Total sky cover issue with climate data from One Building - TMY3, TMYx, and TMYx.2004-2018

I noticed that the Total Sky Cover (cloud cover) data coming from some epw files appears wrong. I’m curious if anyone can give me direction on how to know which sources to trust

I evaluated the TMYx.2004-2018 files hosted to and noticed that many are much cloudier than the corresponding TMY3 files that are hosted to the epwmap. Closer evaluation of the epw data shows that some cloud cover tenth values have 0 hours recorded even though there are 8760 total hours. This is unrealistic, as you’d expect a smooth collection of all potential tenth sky cover values. See below.

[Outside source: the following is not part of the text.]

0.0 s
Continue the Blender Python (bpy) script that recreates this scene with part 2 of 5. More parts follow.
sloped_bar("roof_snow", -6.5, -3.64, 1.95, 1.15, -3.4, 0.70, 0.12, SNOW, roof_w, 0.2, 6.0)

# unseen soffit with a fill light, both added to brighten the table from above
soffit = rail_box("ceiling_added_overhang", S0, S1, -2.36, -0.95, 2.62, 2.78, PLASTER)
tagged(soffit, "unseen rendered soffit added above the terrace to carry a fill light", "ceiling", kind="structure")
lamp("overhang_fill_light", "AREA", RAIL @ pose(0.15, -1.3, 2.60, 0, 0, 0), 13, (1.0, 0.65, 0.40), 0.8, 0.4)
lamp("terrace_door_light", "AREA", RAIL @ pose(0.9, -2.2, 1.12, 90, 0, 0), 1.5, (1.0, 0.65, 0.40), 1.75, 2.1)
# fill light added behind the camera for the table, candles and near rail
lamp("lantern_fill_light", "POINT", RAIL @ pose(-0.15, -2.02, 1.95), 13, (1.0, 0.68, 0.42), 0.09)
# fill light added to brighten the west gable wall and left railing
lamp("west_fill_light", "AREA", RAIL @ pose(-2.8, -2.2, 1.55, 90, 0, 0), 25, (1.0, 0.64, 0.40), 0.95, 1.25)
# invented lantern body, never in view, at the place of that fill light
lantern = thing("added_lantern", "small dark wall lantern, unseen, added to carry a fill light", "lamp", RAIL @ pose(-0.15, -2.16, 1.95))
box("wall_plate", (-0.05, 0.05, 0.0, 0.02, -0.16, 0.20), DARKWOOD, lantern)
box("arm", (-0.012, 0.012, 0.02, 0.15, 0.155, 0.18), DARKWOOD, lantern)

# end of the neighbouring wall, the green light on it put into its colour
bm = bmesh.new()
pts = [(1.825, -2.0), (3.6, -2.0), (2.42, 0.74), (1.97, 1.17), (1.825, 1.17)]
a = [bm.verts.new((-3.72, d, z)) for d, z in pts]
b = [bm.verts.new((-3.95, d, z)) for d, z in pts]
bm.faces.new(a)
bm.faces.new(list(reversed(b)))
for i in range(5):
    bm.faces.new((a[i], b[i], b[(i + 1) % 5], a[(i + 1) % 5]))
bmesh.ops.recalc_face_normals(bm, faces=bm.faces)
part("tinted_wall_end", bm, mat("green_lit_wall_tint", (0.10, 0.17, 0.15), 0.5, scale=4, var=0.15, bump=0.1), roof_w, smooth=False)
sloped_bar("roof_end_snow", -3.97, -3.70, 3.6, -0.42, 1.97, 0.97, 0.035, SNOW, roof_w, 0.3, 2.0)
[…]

Washington DC - Reagan TMYx.2004-2018

Washington DC - Reagan TMY3

Notice the huge difference this has on clear hours. My current solution is just to use the TMY3 files that appear correct. Did ladybug tools evaluate epw quality when they posted them to the epw map? Is this why tmyx.2004-2018 are not included? Any insight into epw file quality and data errors would be much appreciated.

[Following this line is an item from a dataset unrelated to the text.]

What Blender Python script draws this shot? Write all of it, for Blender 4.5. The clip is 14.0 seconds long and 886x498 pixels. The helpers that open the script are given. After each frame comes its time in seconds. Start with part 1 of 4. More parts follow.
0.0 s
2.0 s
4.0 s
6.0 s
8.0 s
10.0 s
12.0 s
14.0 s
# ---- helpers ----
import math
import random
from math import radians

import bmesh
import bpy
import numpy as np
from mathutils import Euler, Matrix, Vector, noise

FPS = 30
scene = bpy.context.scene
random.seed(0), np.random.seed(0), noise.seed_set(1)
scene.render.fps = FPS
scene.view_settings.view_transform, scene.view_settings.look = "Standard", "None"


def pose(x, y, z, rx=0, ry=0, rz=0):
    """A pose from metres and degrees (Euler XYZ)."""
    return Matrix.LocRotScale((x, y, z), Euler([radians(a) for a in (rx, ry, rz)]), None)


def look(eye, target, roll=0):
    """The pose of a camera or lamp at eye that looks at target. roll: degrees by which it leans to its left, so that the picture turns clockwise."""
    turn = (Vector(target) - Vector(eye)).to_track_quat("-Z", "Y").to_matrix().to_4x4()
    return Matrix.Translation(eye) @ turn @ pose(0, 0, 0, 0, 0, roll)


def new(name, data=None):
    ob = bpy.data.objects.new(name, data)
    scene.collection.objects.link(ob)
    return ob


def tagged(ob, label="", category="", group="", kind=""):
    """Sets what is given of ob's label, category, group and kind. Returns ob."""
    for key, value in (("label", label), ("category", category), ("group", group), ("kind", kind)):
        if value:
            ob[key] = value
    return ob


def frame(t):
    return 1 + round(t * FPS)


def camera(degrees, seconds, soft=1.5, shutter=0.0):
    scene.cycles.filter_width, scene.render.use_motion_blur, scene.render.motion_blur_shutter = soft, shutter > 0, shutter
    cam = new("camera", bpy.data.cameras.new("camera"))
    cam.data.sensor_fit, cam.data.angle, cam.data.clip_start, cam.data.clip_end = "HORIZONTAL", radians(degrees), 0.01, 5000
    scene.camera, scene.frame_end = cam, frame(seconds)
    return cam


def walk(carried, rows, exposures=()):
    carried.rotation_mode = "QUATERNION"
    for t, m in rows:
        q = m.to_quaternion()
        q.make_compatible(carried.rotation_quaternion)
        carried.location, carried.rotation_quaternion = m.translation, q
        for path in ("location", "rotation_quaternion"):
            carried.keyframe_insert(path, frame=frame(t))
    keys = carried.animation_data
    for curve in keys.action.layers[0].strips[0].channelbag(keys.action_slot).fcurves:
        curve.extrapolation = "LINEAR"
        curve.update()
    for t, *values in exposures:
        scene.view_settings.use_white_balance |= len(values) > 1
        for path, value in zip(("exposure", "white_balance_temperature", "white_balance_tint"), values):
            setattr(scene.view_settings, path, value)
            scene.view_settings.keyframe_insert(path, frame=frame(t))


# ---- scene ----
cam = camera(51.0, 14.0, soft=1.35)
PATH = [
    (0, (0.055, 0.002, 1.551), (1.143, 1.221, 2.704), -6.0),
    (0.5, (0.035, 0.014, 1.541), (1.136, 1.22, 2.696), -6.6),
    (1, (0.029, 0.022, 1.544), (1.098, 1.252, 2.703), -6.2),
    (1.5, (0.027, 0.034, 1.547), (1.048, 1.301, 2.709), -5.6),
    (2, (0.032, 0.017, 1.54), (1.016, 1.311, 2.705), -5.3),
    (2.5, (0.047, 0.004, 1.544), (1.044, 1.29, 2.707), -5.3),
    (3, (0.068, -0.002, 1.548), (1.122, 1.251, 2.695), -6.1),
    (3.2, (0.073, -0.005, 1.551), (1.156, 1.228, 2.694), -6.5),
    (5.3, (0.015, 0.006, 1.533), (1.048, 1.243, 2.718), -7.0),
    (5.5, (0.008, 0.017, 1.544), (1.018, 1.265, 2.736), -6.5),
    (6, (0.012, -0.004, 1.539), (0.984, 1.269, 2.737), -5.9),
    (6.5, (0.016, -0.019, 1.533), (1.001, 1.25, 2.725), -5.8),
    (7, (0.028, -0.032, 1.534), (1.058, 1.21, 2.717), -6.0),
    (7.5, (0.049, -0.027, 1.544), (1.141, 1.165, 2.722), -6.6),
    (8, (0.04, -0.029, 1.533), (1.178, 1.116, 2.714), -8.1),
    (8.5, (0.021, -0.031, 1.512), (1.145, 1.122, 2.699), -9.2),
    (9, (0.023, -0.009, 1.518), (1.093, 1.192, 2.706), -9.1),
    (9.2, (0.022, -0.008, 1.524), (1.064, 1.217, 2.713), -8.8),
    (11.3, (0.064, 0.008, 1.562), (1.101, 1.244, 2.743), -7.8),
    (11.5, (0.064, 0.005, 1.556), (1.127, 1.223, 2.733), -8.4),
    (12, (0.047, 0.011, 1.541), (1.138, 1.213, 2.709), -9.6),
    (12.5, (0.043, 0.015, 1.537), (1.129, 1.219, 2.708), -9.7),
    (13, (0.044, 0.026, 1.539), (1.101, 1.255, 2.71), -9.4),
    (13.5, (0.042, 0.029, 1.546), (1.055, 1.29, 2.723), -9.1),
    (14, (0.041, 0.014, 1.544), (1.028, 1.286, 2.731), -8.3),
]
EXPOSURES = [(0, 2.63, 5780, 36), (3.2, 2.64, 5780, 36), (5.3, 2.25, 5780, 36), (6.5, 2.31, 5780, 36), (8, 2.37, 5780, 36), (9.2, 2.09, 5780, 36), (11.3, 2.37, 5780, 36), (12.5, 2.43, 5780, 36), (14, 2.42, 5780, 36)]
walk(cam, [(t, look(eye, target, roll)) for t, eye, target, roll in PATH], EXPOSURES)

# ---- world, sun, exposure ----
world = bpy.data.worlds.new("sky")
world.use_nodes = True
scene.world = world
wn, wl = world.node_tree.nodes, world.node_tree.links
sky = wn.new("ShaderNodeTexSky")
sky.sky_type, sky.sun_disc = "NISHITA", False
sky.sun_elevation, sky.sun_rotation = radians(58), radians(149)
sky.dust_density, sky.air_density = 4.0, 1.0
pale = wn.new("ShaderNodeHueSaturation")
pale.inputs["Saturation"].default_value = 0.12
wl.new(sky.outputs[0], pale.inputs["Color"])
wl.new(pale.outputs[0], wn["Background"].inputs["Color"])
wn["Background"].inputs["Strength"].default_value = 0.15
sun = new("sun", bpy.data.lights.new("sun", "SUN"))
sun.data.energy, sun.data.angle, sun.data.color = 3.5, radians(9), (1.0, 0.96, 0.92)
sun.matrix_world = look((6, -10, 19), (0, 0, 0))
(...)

I think this is probably the airport cloud coverage reporting directly translated into numerical values

Different types of cloud cover conditions include SKC (sky clear), FEW (trace), SCT (scattered), BKN (broken) and OVC (overcast). Cloud cover is reported in terms of 1/8th of sky cover with 1-2/8th being FEW, 3-4/8ths being SCT, 5-7/8th being BKN and 8/8 denoted at OVC.

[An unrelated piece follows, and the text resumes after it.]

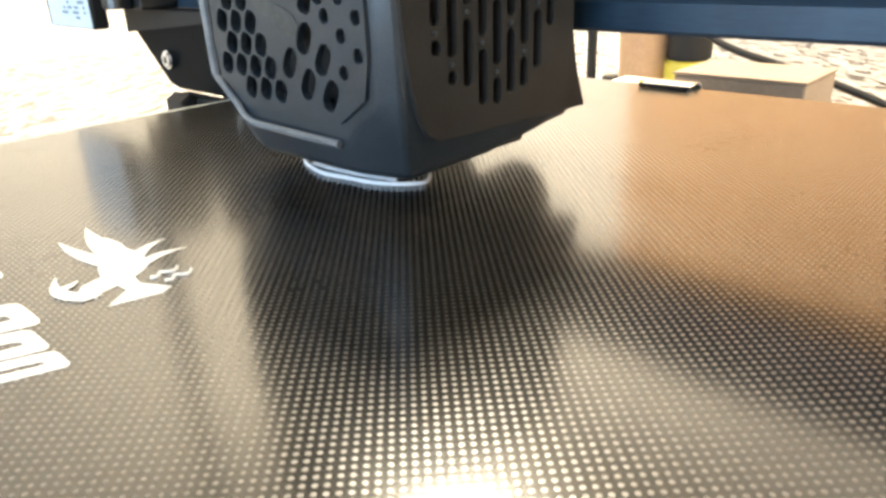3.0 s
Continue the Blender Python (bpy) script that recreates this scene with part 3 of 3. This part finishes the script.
side_vent(1)
side_vent(-1)
cover = part("cover", cut(cover_bm, pockets), COVER, head)
cover.modifiers.new("soft_edges", "WEIGHTED_NORMAL").keep_sharp = True
part("nozzle", join(cylinder(0.0035, (X0, -0.0100, 0.0062), (X0, -0.0100, 0.0100), 6), cylinder(0.0006, (X0, -0.0100, 0.0010), (X0, -0.0100, 0.0062), 20, r2=0.0030)), CHROME, head, "brass-tipped nozzle")
part("heater_block", box(X0 - 0.0090, X0 + 0.0090, -0.0180, -0.0020, 0.0095, 0.0200, 0.0008), BLACK, head)
part("carriage_plate", box(X0 - 0.0300, X0 + 0.0230, 0.0112, 0.0205, 0.0200, 0.0700, 0.001), PLATE, head)

part("fan_duct", box(X0 - 0.0190, X0 + 0.0205, -0.0200, 0.0100, 0.0048, 0.0150, 0.0015), BLACK, head, "black fan duct")
part("belt_carriage", box(X0 - 0.0300, X0 + 0.0215, 0.0000, 0.0120, 0.0122, 0.0200, 0.0015), BLACK, head)
for x in (-0.020, 0.004):
    part("roller", join(cylinder(0.0100, (X0 + x, 0.0210, 0.0178), (X0 + x, 0.0270, 0.0178), 28, 0.0012), cylinder(0.0100, (X0 + x, 0.0272, 0.0178), (X0 + x, 0.0320, 0.0178), 28, 0.0012)), BLACK, head, "black grooved roller")

loom = thing("cable_loom", "thick black sleeved cable loom above the gantry beam", "cable")
part("sleeve", tube([(-0.030, 0.030, 0.0560), (-0.060, 0.031, 0.0570), (-0.095, 0.031, 0.0565), (-0.130, 0.031, 0.0570), (-0.158, 0.031, 0.0580)], 0.0075, 14), BLACK, loom)
for k in range(4):
    part("sleeve_tie", tube([(-0.045 - 0.03 * k + 0.0002 * math.cos(0), 0.031 + 0.0078 * math.cos(a), 0.0568 + 0.0078 * math.sin(a)) for a in (0.0, 1.05, 2.09, 3.14, 4.19, 5.24)], 0.0006, 6, True), BLACK, loom)

# ---- things behind the printer ----
carton = thing("small_carton", "small pale brown cardboard box on the counter behind the bed", "box")
part("carton_body", box(-0.0480, 0.0140, 0.2180, 0.2650, TABLE, -0.0135, 0.0012), CARDBOARD, carton)
part("lid_flap", box(-0.0484, 0.0144, 0.2176, 0.2654, -0.0134, -0.0120, 0.0004), CARDBOARD, carton, "folded brown lid")
tub = thing("orange_tub", "dull orange plastic tub standing on the counter", "tub")
part("tub_body", cylinder(0.020, (-0.185, 0.460, TABLE), (-0.185, 0.460, -0.012), 28, 0.002, 0.023), ORANGE, tub)
jar = thing("black_canister", "black canister with a yellow band on the counter", "canister")
part("canister_body", cylinder(0.018, (-0.146, 0.460, -0.0425), (-0.146, 0.460, 0.004), 28, 0.002), BLACK, jar)
part("yellow_band", cylinder(0.019, (-0.146, 0.460, TABLE), (-0.146, 0.460, -0.043), 28, 0.002), YELLOW, jar, "yellow lower band")
lead = thing("power_cable", "dark power cable hanging behind the bed", "cable")
part("cable_strand", tube([(-0.110, 0.310, 0.020), (-0.0600, 0.300, -0.0070), (-0.0190, 0.300, -0.0190), (0.0200, 0.300, -0.0300), (0.060, 0.305, -0.0480), (0.110, 0.320, -0.090), (0.150, 0.340, TABLE + 0.003), (0.30, 0.38, TABLE + 0.003)], 0.0022, 8), BLACK, lead)
stand = thing("bent_stand", "dark bent wire stand on the counter", "stand")
part("stand_wire", tube([(-0.2320, 0.450, TABLE + 0.002), (-0.2320, 0.450, -0.040), (-0.2340, 0.450, -0.020), (-0.2500, 0.452, -0.006), (-0.2900, 0.455, -0.012)], 0.0045, 8), BLACK, stand)
roll = thing("tape_roll", "white roll of tape standing on the counter", "tape")
ring = cut(cylinder(0.018, (-0.232, 0.440, TABLE + 0.018), (-0.232, 0.458, TABLE + 0.018), 32, 0.001), [cylinder(0.011, (-0.232, 0.43, TABLE + 0.018), (-0.232, 0.47, TABLE + 0.018), 32)])
part("tape_ring", ring, WHITE_PLASTIC, roll)
pot = thing("small_black_pot", "small black plastic pot on the counter", "pot")
part("pot_body", cylinder(0.0085, (-0.210, 0.450, TABLE), (-0.210, 0.450, -0.066), 24, 0.001), BLACK, pot)
part("pot_lid", cylinder(0.0092, (-0.210, 0.450, -0.0658), (-0.210, 0.450, -0.060), 24, 0.001), BLACK, pot)
charger = thing("white_charger", "white plastic charger block beside the cardboard box", "charger")
part("charger_body", box(-0.0740, -0.0440, 0.1950, 0.2160, TABLE, -0.0155, 0.003), WHITE_PLASTIC, charger)
part("charger_mark", box(-0.0580, -0.0500, 0.2000, 0.2080, -0.0155, -0.0149), YELLOW, charger, "yellow-green mark")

Here’s the total cloud coverage distribution for Jan 1, 2004 to Dec 31, 2018 for Washington DC:

I spoke with Linda and Dru from OneBulding. They were super friendly and helpful. They sent the attached word doc explaining the cloud cover data interpretation process. Cloud-data-findings.docx (17.2 KB)

@josephyang I think you are correct that these values have been translated from a different categorization system.

That makes sense, thanks for the follow up @LelandCurtis .

Now that Numerical Weather Prediction (NWP) model data are more widely available, I think perhaps these processes can be updated to use radiation and cloud coverage data directly from meteorological models (e.g. GFS, ECMWF, ERA5 etc.), so that they are corrected for atmospheric physics as noted on this thread.